BEGIN
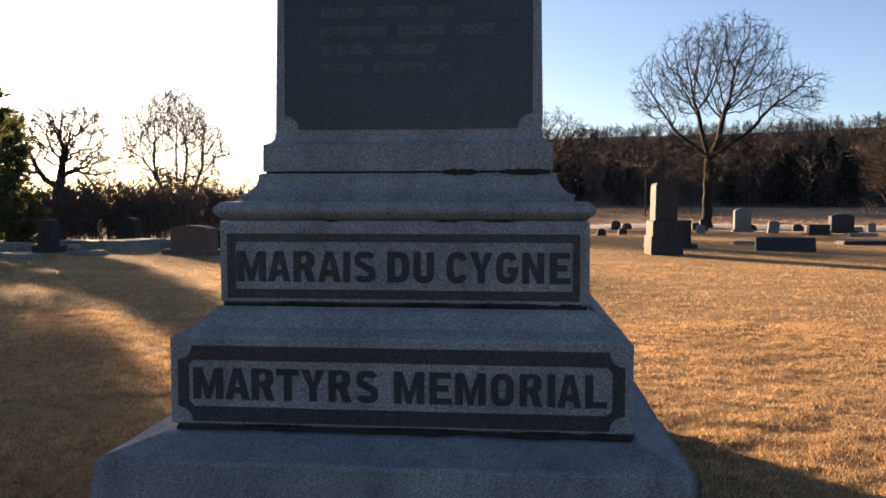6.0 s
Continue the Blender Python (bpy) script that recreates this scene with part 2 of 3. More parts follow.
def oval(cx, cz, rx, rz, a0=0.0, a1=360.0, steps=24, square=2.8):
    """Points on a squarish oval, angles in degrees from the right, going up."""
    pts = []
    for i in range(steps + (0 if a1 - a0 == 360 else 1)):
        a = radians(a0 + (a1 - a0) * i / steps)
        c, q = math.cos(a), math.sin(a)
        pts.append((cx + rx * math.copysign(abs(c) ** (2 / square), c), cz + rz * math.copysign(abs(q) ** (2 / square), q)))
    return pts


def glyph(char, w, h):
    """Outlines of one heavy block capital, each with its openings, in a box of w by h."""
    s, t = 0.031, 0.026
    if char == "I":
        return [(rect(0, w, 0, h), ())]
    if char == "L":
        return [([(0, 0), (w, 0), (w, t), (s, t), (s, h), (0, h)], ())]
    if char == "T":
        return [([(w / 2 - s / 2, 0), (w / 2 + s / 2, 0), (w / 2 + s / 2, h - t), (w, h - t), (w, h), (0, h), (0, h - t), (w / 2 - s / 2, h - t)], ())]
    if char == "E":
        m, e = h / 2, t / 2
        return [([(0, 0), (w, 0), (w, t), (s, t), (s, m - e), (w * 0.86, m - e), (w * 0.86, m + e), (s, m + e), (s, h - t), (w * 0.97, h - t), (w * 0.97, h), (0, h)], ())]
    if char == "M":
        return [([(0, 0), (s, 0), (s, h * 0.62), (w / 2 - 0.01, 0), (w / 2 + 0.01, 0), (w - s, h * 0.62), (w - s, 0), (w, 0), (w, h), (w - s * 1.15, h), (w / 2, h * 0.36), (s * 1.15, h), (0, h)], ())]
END
What to work on:
Quote the listing above in full, except for the pictures.

Exercise answer:
6.0 s
Continue the Blender Python (bpy) script that recreates this scene with part 2 of 3. More parts follow.
def oval(cx, cz, rx, rz, a0=0.0, a1=360.0, steps=24, square=2.8):
    """Points on a squarish oval, angles in degrees from the right, going up."""
    pts = []
    for i in range(steps + (0 if a1 - a0 == 360 else 1)):
        a = radians(a0 + (a1 - a0) * i / steps)
        c, q = math.cos(a), math.sin(a)
        pts.append((cx + rx * math.copysign(abs(c) ** (2 / square), c), cz + rz * math.copysign(abs(q) ** (2 / square), q)))
    return pts


def glyph(char, w, h):
    """Outlines of one heavy block capital, each with its openings, in a box of w by h."""
    s, t = 0.031, 0.026
    if char == "I":
        return [(rect(0, w, 0, h), ())]
    if char == "L":
        return [([(0, 0), (w, 0), (w, t), (s, t), (s, h), (0, h)], ())]
    if char == "T":
        return [([(w / 2 - s / 2, 0), (w / 2 + s / 2, 0), (w / 2 + s / 2, h - t), (w, h - t), (w, h), (0, h), (0, h - t), (w / 2 - s / 2, h - t)], ())]
    if char == "E":
        m, e = h / 2, t / 2
        return [([(0, 0), (w, 0), (w, t), (s, t), (s, m - e), (w * 0.86, m - e), (w * 0.86, m + e), (s, m + e), (s, h - t), (w * 0.97, h - t), (w * 0.97, h), (0, h)], ())]
    if char == "M":
        return [([(0, 0), (s, 0), (s, h * 0.62), (w / 2 - 0.01, 0), (w / 2 + 0.01, 0), (w - s, h * 0.62), (w - s, 0), (w, 0), (w, h), (w - s * 1.15, h), (w / 2, h * 0.36), (s * 1.15, h), (0, h)], ())]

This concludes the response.